Çarşamba sabahına kadar bu umuda tutunduk. MR görüntüleri çarşamba öğlen çıktı. İlk Nejat Hoca gördü, ciddi bir değişiklik olmadığını söyledi görüntülerde. Önce sevindik. Sonra radyolog inceledi, ve büyüme olduğunu söyledi. Maalesef. Maalesef. Ama Nejat Hoca "bu çok sınırlı bir büyüme, ve acaba tümör mü büyüdü yoksa tedaviye sekonder bir reaksiyon mu, bunu bilemeyiz dedi. Ve şimdilik yoğun steroidle pazara kadar izleyelim, endişelenmeyelim", dedi. Her zamanki iyimser tavrı ile. Aslında sanırım bize hastalığa karşı nasıl soğukkanlı bir tavır takınmamızı da öğretiyor farkında olmadan.

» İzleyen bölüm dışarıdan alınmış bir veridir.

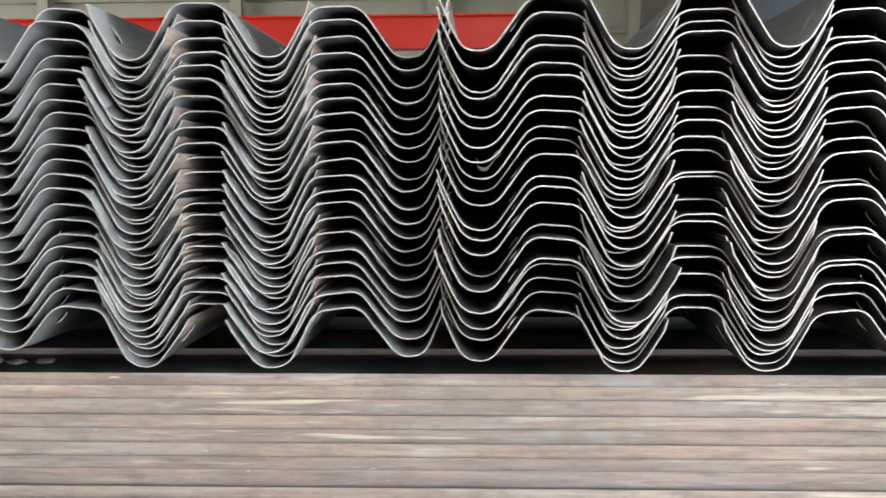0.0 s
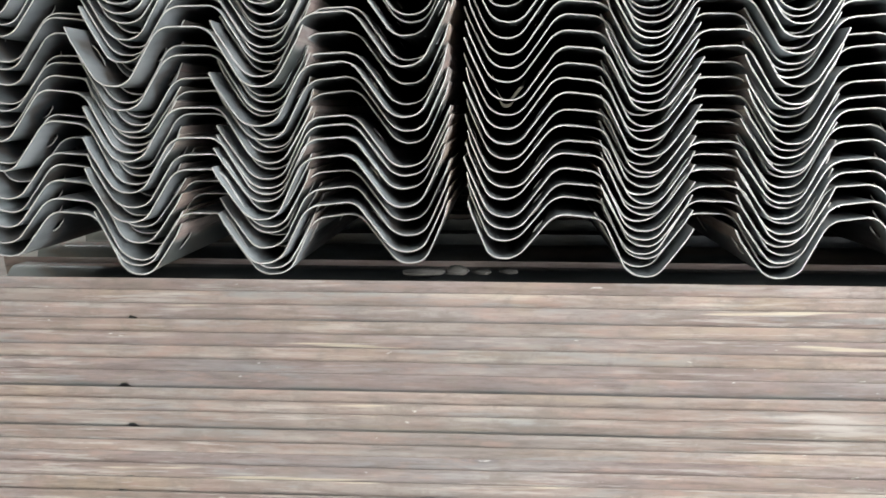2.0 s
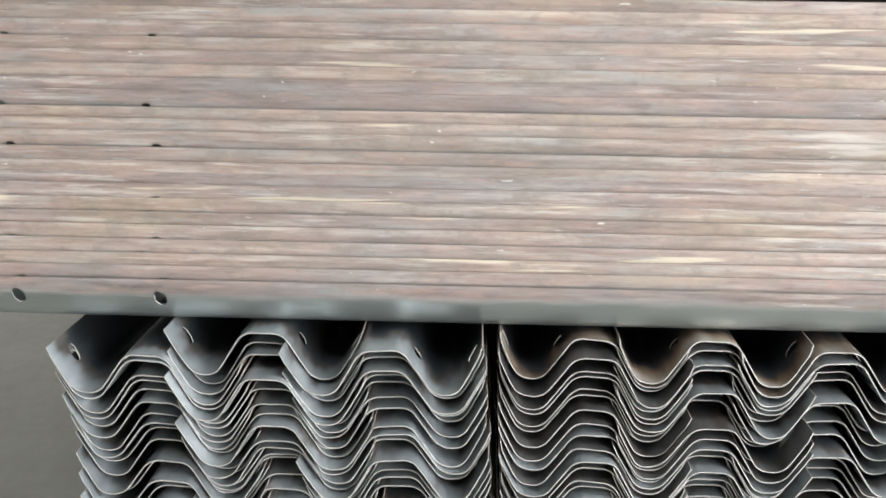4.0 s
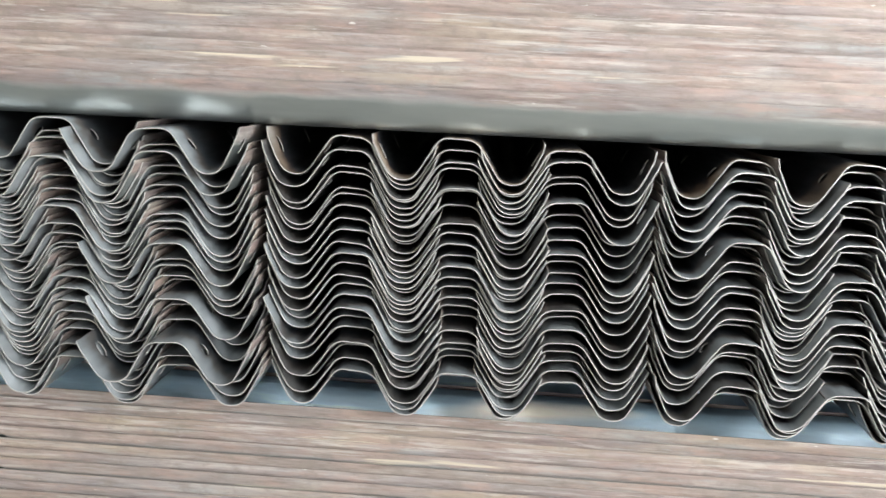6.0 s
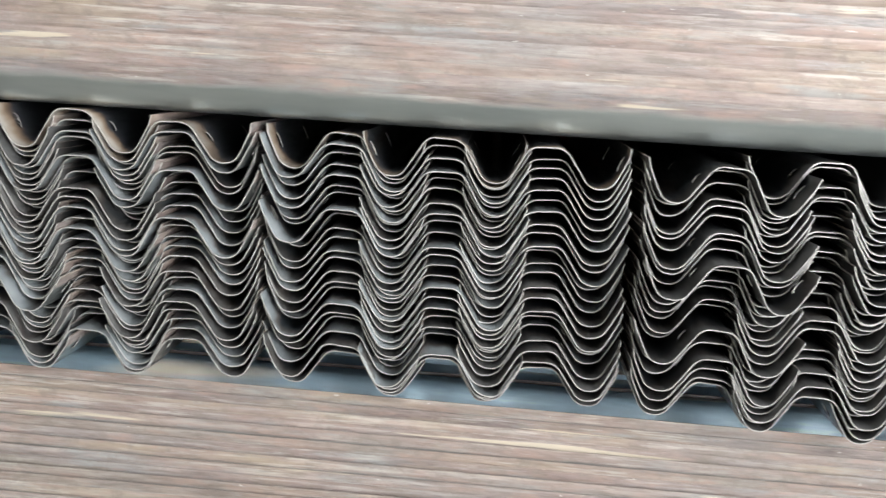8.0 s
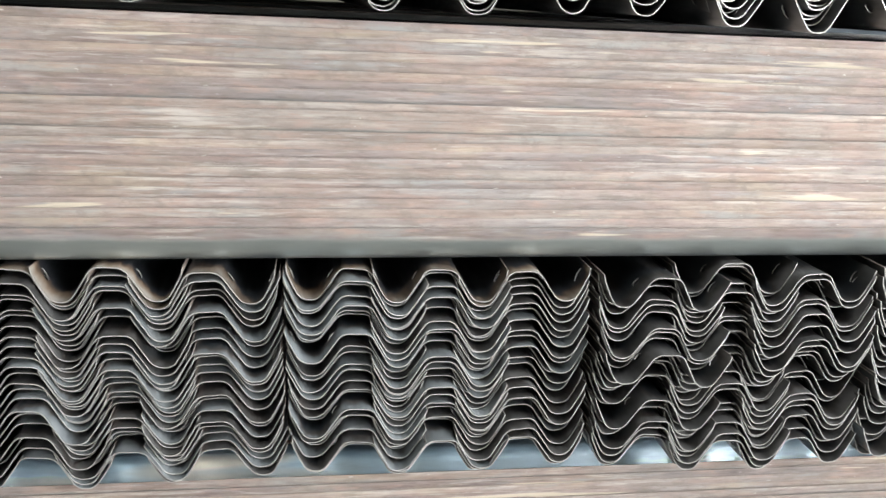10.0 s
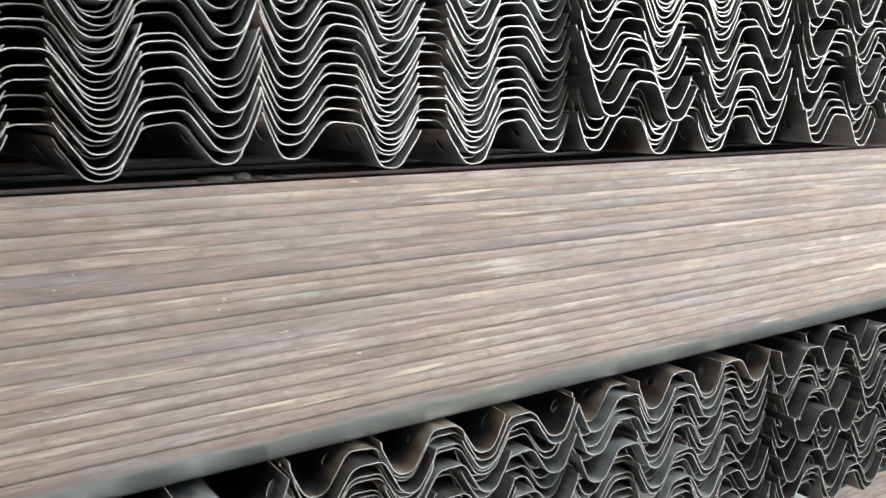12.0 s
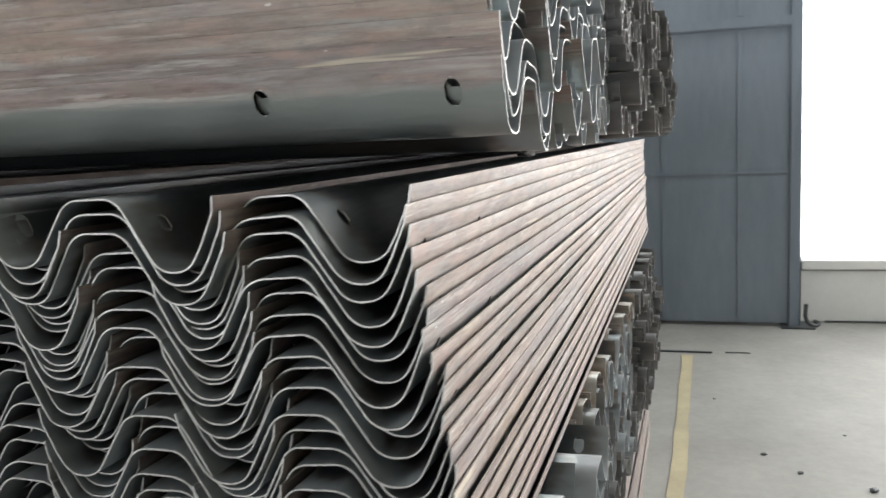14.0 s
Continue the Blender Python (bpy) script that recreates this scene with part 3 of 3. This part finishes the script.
for v1, y, rough, clump, shear in ((0.155, -0.035, 0.028, 0.15, -0.040), (0.870, -0.004, 0.022, 0.1, -0.022), (1.584, 0.008, 0.024, 0.16, -0.018), (2.306, 0.0, 0.028, 0.22, -0.01), (3.022, 0.0, 0.030, 0.22, -0.01)):
    # here too the darker, shaded rails come in towards the right
    bundle(pose(v1 - 0.060, y, Z3), 22, ENDS, "lower bundles with ends to the front", rough, 0.25, (0, 1) if v1 > 3 else (0, 2, 1), short=(1, 0, 0) if v1 < 0.5 else (0, 0, 0),
           top=HEATED_RAIL if 0.5 < v1 < 2 else None, capped=1, clump=clump, shear=shear, stock=FLARED_RAILS if v1 < 0.5 else FLARED_RAILS + SHADED_RAILS if v1 < 2 else SHADED_RAILS, jolt=0.0034 if clump > 0.15 else 0.0024)
for z, n, tier in ((Z2, 22, "upper"), (Z4, 22, "lower")):
    for i in range(5):
        m = pose(-0.045, 0.028 + i * 0.722 + 0.714, z, 0, 0, -90)
        if i == 0 and tier == "upper":  # its near end has settled a little
            m = m @ pose(0, 0, -0.012, 0.28, 0, 0)
        front = i == 0 and tier == "lower"  # this one is a rail lower than those behind it
        if front:
            m = m @ pose(0, 0, 0.003)
        bundle(m, n - front, SIDE, tier + " bundles that lie along the front", 0.022, 0.3, slant=0.070 if i == 0 else 0.0, top=SKY_SHEEN_RAIL if tier == "lower" else None, jolt=0.0034)


# ---- scrap left on the ledge between the upper bundles ----
def scrap(x, y, z, size, turn, seed):
    bm = bmesh.new()
    bmesh.ops.create_icosphere(bm, subdivisions=2, radius=0.5)
    for v in bm.verts:
        v.co *= 1 + 0.35 * noise.noise(v.co * 2.3 + Vector((seed, 0, 0)))
        v.co = Vector((v.co.x * size[0], v.co.y * size[1], max(v.co.z, -0.32) * size[2]))
    low = min(v.co.z for v in bm.verts)
    bmesh.ops.translate(bm, verts=bm.verts, vec=(0, 0, -low))
    ob = tagged(part("slag_lump", bm, SLAG, None), "small grey lump of slag lying on the rails", "slag lump", "slag lumps on the ledge")
    ob.matrix_world = pose(x, y, z, 0, 0, turn)


SLAG = plain("slag", (0.03, 0.03, 0.029), (0.09, 0.086, 0.08), 30.0, 0.8)
for k, (x, w, h) in enumerate(((0.700, 0.07, 0.012), (0.752, 0.035, 0.018), (0.790, 0.028, 0.008), (0.832, 0.032, 0.007))):
    scrap(x, 0.060 + 0.008 * k, 1.475, (w, 0.03, h), 25 * k, k + 1)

Pazar günü görecek Nejat Hoca Güneş'i.
MR CD'lerini Amerikan Hastanesi'ne Uğur Bey'e de yolladık. O da radyologları ile bakacak, tabii ki Vats'a da. Pazartesi Hacettepe'de nöroonkoloji konseyi var, orada değerlendirecekler. Vats da haftaya inceleyip Tumor Board'da tartışacaklarını söyledi. Hepsinden çıkacak bir karar ile seçeneklerimizi göreceğiz.
İnişlerin, çıkışların olacağını biliyoruz ama insanın gözünün önünde çocuğunun yetilerini kaybetmesi aniden, bu çok çok yıpratıcı. Ama ne olursa olsun mücadeleye devam.
Güneş'çiğimin iki gündür yoğun kortizonla tüm keyfi kaçtı. Kucaklarda, biraz huysuz ama iştahlı. İştahlı halini de öyle özlemişim ki. Yine bizi güldürüyor: "Anne ben yanlış anlamışım, antep fıstığını meğerse seviyormuşum, Işık sen yemezsen senin yerine de yerim" dedi, dün.